Exclude images, then output the remaining data verbatim.

-- Supplied information --
━━━

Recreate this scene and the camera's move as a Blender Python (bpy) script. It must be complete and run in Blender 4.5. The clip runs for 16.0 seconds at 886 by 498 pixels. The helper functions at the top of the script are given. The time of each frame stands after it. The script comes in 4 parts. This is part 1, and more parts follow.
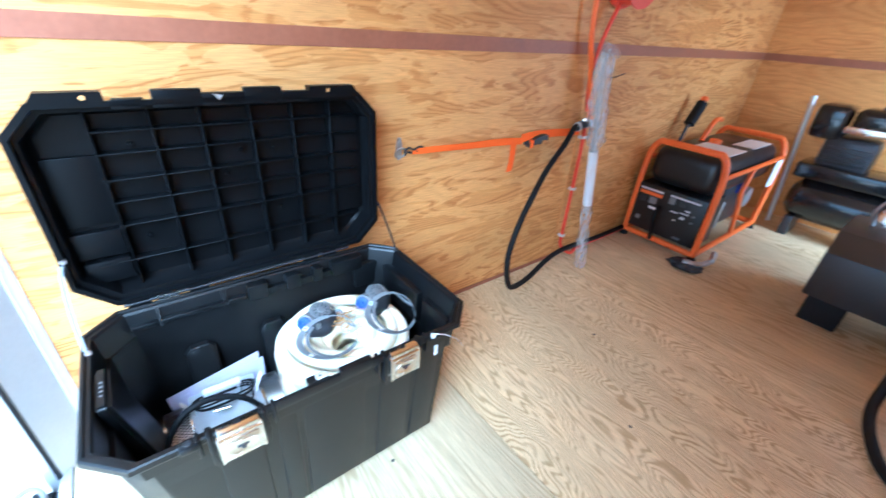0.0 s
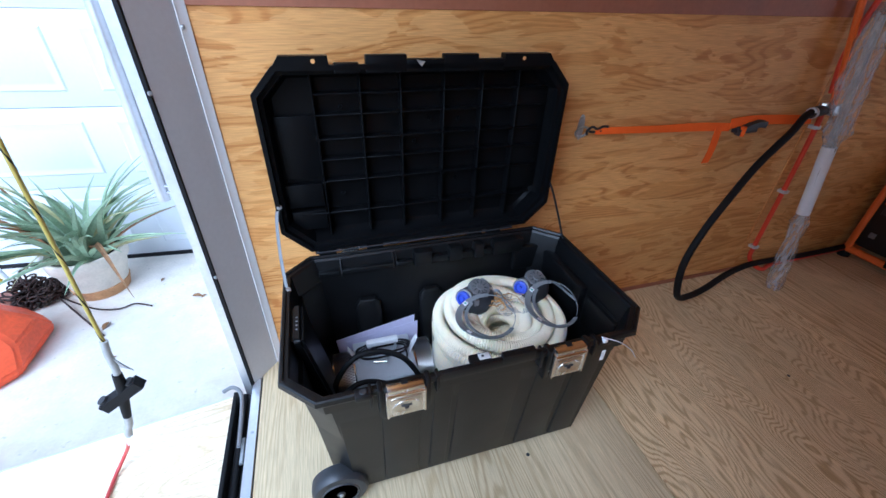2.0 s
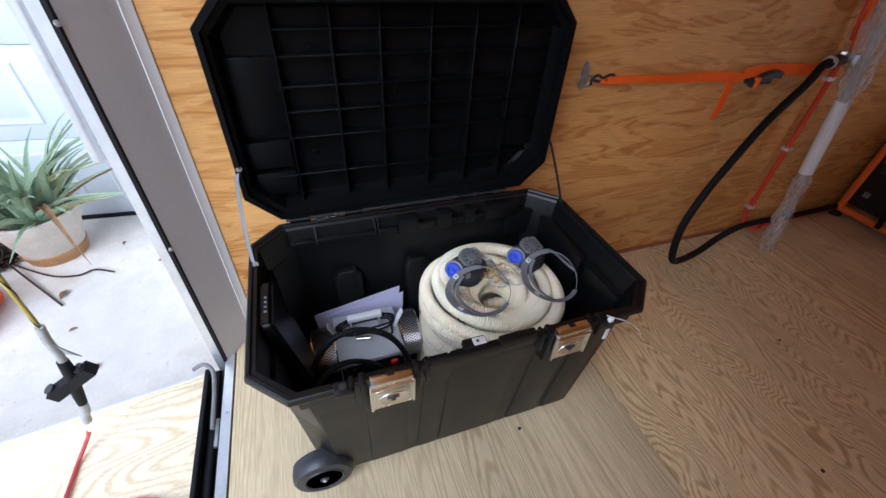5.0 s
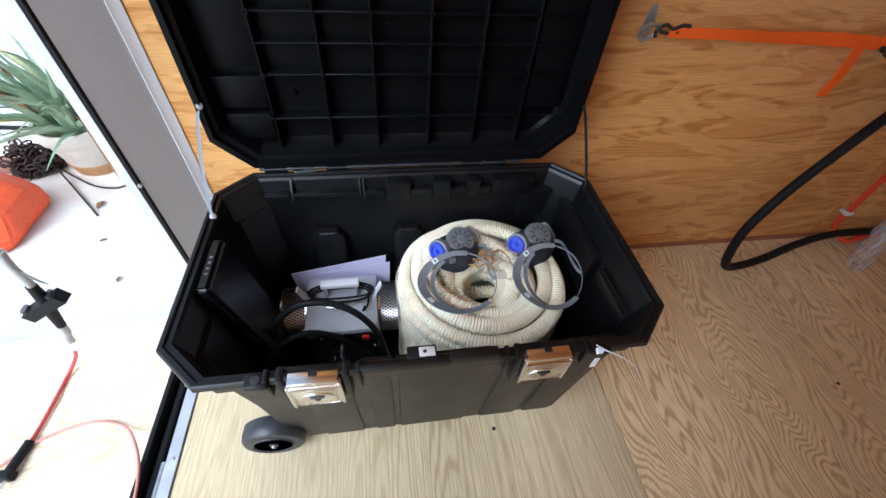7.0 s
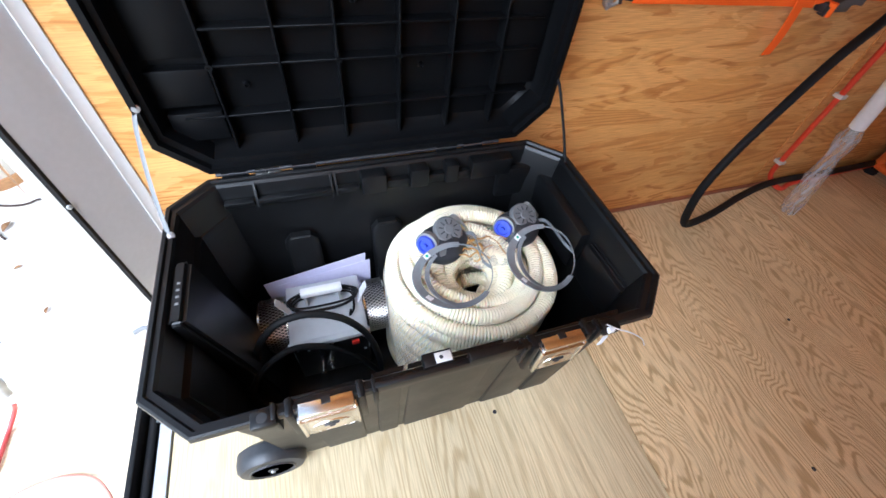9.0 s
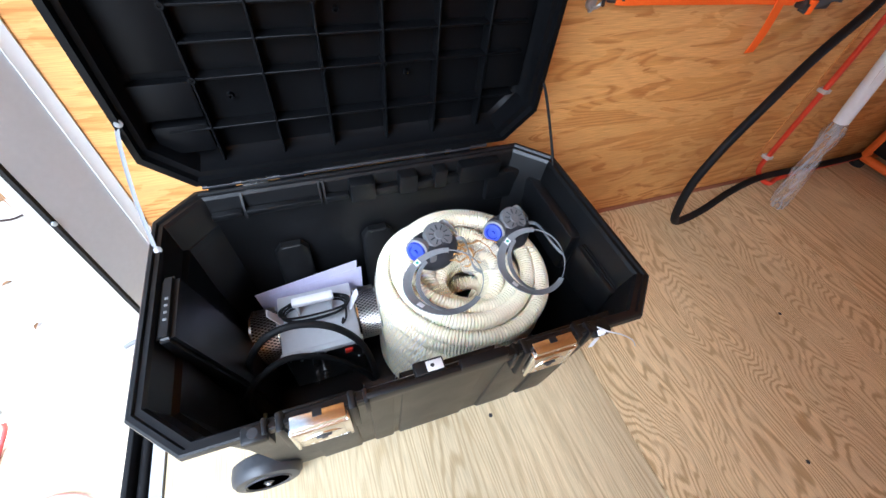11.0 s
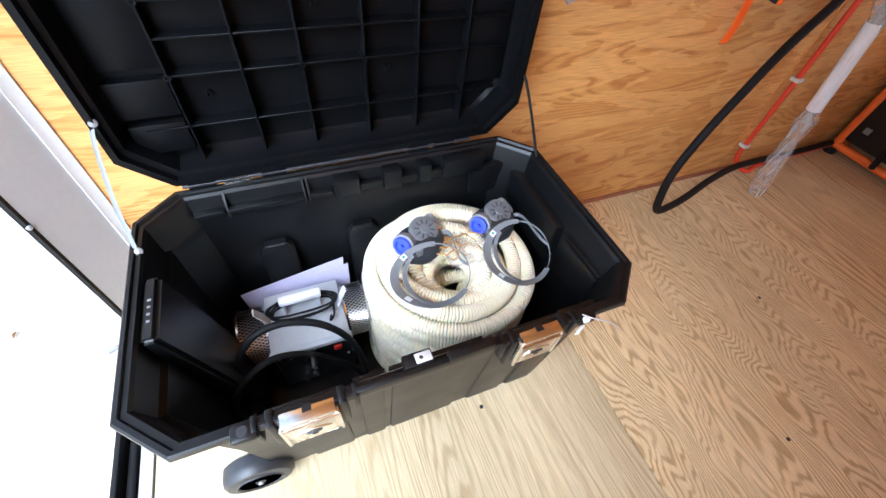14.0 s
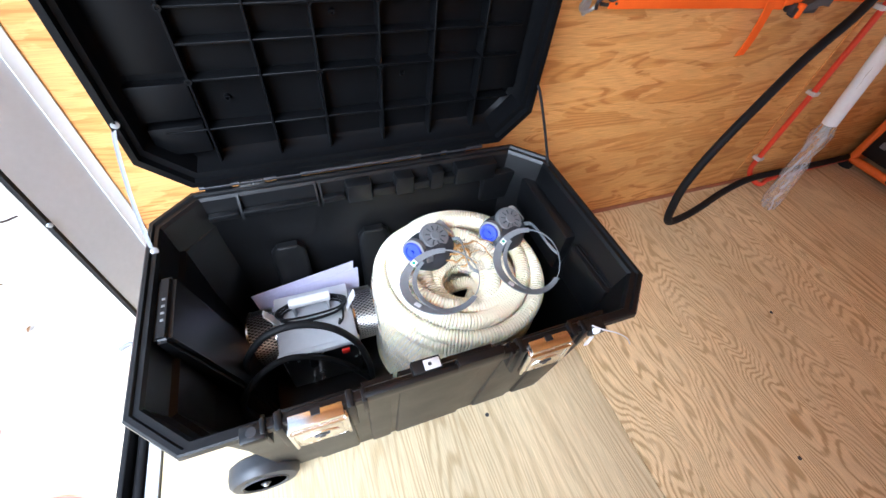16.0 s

━━━

-- Result of this task --
Recreate this scene and the camera's move as a Blender Python (bpy) script. It must be complete and run in Blender 4.5. The clip runs for 16.0 seconds at 886 by 498 pixels. The helper functions at the top of the script are given. The time of each frame stands after it. The script comes in 4 parts. This is part 1, and more parts follow.
0.0 s
2.0 s
5.0 s
7.0 s
9.0 s
11.0 s
14.0 s
16.0 s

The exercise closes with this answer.